SUPPLIED DATA:
________________________________________

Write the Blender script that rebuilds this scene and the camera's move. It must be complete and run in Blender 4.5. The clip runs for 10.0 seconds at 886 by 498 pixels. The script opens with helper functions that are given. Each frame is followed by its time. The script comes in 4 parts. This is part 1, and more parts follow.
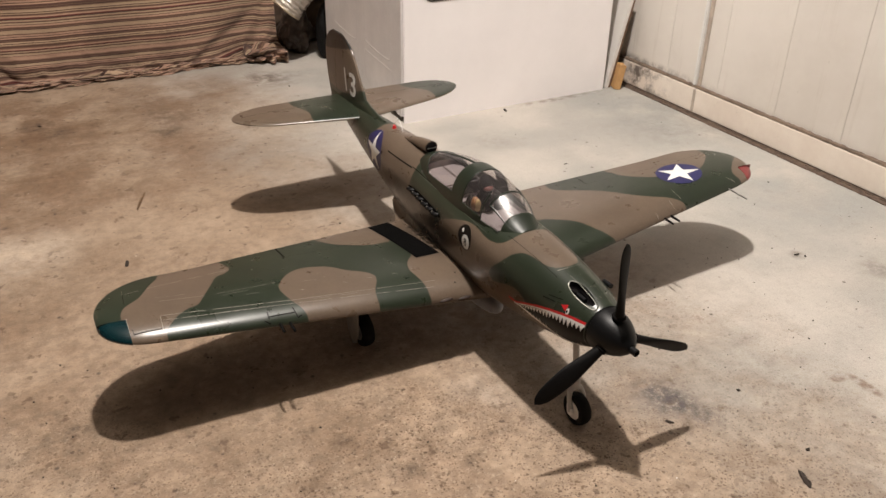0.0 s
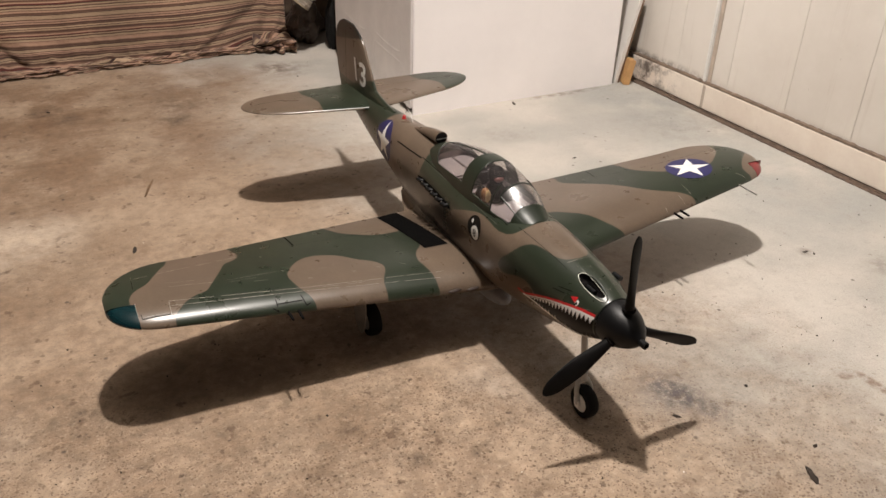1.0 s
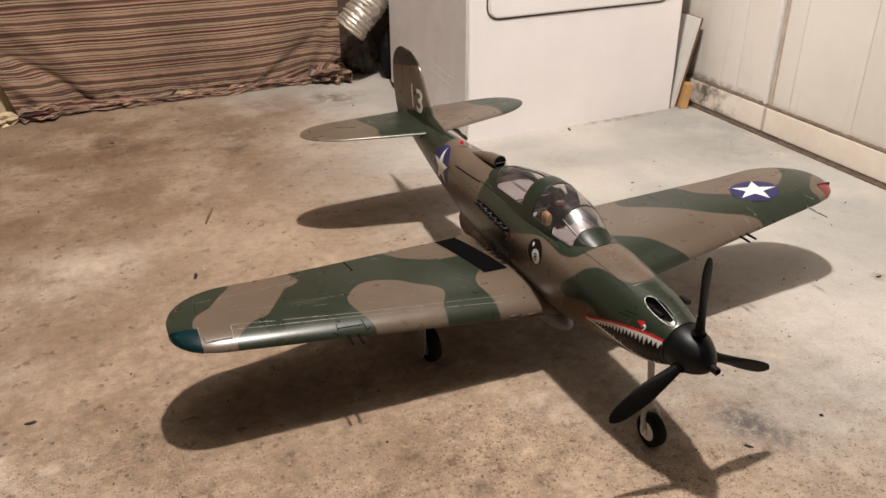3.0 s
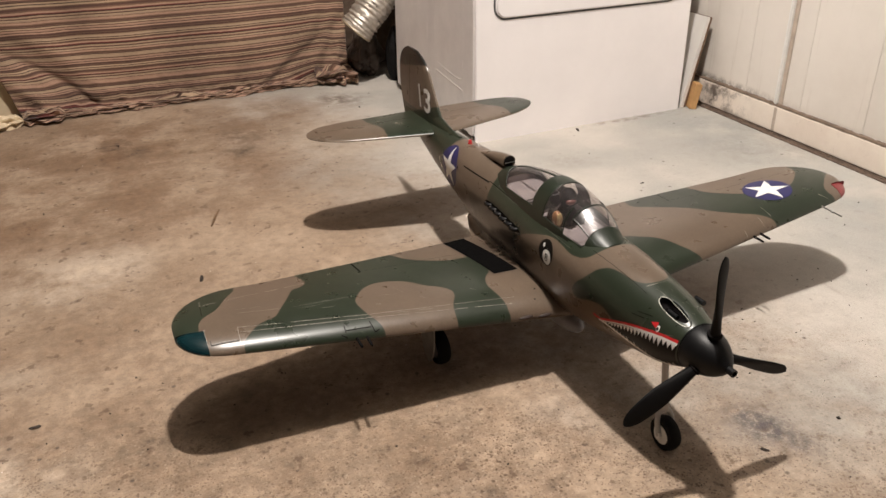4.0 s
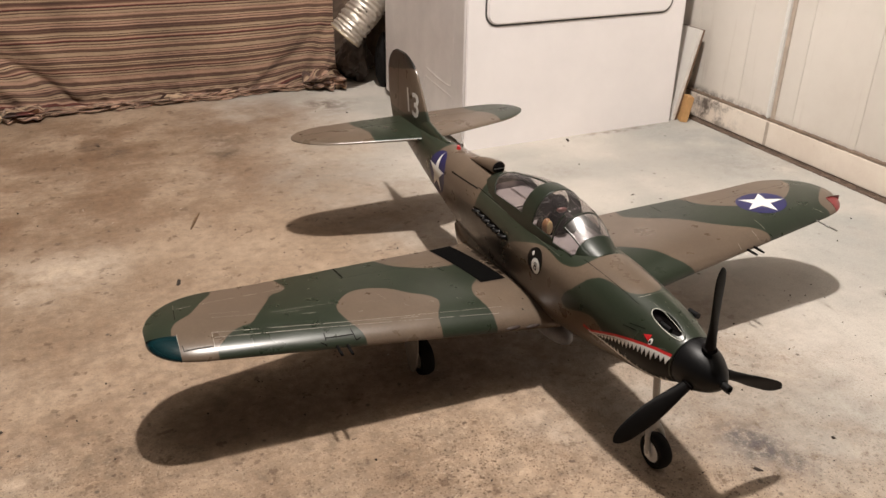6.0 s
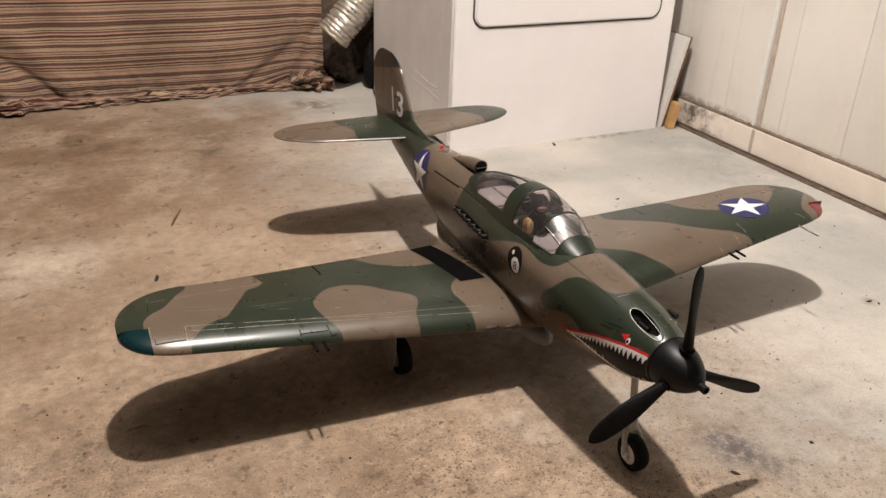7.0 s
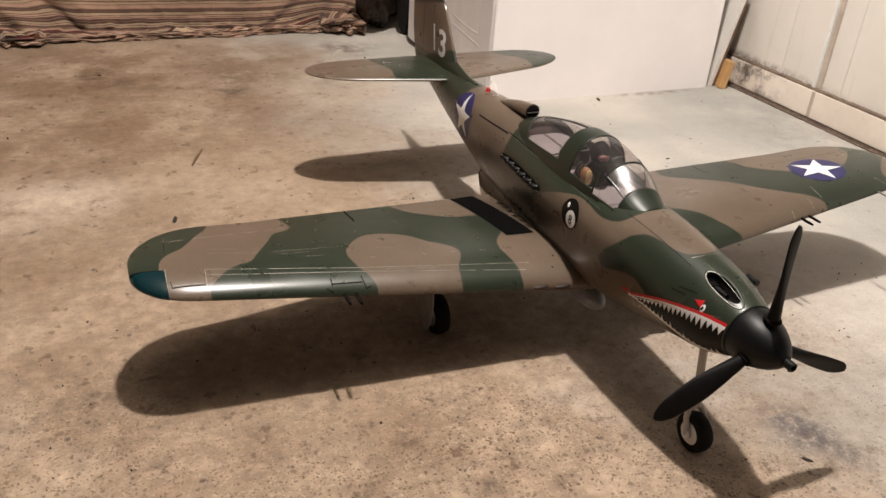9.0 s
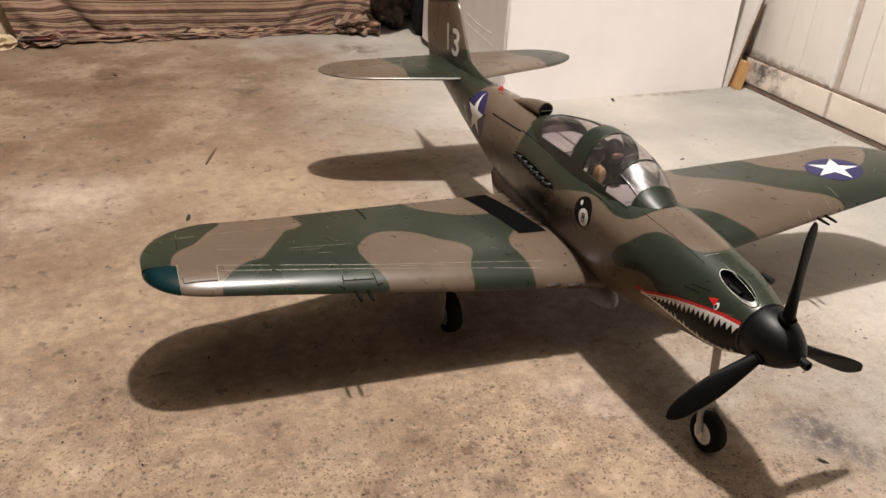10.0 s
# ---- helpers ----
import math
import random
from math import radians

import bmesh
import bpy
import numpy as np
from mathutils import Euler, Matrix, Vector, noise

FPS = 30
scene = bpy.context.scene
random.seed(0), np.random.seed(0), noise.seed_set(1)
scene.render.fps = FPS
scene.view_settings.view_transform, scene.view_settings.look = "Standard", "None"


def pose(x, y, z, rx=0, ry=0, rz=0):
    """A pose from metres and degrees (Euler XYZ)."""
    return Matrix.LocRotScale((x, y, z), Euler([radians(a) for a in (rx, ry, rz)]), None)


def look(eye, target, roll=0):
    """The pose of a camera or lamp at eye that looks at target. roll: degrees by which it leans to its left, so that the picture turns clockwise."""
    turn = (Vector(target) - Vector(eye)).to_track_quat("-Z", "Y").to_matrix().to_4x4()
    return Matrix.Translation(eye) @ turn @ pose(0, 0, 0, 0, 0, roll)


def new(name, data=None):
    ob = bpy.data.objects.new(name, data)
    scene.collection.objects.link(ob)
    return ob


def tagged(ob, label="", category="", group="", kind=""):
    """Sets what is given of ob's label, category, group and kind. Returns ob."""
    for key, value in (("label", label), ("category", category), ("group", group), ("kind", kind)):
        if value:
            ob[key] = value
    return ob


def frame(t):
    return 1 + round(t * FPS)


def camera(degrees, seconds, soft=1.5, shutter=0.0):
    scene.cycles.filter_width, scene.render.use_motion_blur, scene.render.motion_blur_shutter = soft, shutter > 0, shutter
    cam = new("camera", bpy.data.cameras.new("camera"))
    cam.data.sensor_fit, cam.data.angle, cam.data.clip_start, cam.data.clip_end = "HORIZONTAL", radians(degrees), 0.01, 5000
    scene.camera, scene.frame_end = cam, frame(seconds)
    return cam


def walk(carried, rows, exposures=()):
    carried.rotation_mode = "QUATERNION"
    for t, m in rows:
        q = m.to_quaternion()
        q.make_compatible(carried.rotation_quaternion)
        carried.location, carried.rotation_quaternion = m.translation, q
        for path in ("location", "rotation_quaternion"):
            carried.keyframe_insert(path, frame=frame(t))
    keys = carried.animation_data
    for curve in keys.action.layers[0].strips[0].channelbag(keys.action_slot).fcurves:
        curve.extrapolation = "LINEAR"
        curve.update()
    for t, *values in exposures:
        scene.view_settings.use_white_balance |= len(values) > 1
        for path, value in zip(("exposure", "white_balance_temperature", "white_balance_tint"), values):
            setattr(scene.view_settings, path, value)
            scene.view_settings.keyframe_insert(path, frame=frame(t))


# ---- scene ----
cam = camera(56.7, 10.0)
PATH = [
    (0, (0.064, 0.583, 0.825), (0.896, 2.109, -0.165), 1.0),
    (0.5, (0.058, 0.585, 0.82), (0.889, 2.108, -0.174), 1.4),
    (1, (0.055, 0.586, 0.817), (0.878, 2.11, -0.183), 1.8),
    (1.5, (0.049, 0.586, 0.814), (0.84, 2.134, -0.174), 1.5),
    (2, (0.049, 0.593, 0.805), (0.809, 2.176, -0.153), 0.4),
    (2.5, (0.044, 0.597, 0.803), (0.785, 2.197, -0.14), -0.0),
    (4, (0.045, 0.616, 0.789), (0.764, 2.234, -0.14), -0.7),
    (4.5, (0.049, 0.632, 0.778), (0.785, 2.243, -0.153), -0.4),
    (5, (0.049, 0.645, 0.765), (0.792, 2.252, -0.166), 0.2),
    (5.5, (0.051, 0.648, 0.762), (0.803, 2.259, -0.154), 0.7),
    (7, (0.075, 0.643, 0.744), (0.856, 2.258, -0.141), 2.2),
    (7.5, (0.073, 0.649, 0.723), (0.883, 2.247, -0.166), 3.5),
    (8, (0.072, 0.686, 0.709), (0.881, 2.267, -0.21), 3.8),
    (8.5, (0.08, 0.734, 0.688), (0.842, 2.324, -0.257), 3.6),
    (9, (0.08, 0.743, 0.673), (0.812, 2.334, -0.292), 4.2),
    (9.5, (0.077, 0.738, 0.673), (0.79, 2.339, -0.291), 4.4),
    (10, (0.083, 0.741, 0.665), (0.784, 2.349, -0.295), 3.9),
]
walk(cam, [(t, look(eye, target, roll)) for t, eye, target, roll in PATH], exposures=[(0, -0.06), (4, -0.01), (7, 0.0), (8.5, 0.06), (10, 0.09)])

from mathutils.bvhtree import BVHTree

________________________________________

GIVEN REQUEST: Look for lines containing the string "frame" and copy them all.

TASK SOLUTION:
Write the Blender script that rebuilds this scene and the camera's move. It must be complete and run in Blender 4.5. The clip runs for 10.0 seconds at 886 by 498 pixels. The script opens with helper functions that are given. Each frame is followed by its time. The script comes in 4 parts. This is part 1, and more parts follow.
def frame(t):
    scene.camera, scene.frame_end = cam, frame(seconds)
            carried.keyframe_insert(path, frame=frame(t))
            scene.view_settings.keyframe_insert(path, frame=frame(t))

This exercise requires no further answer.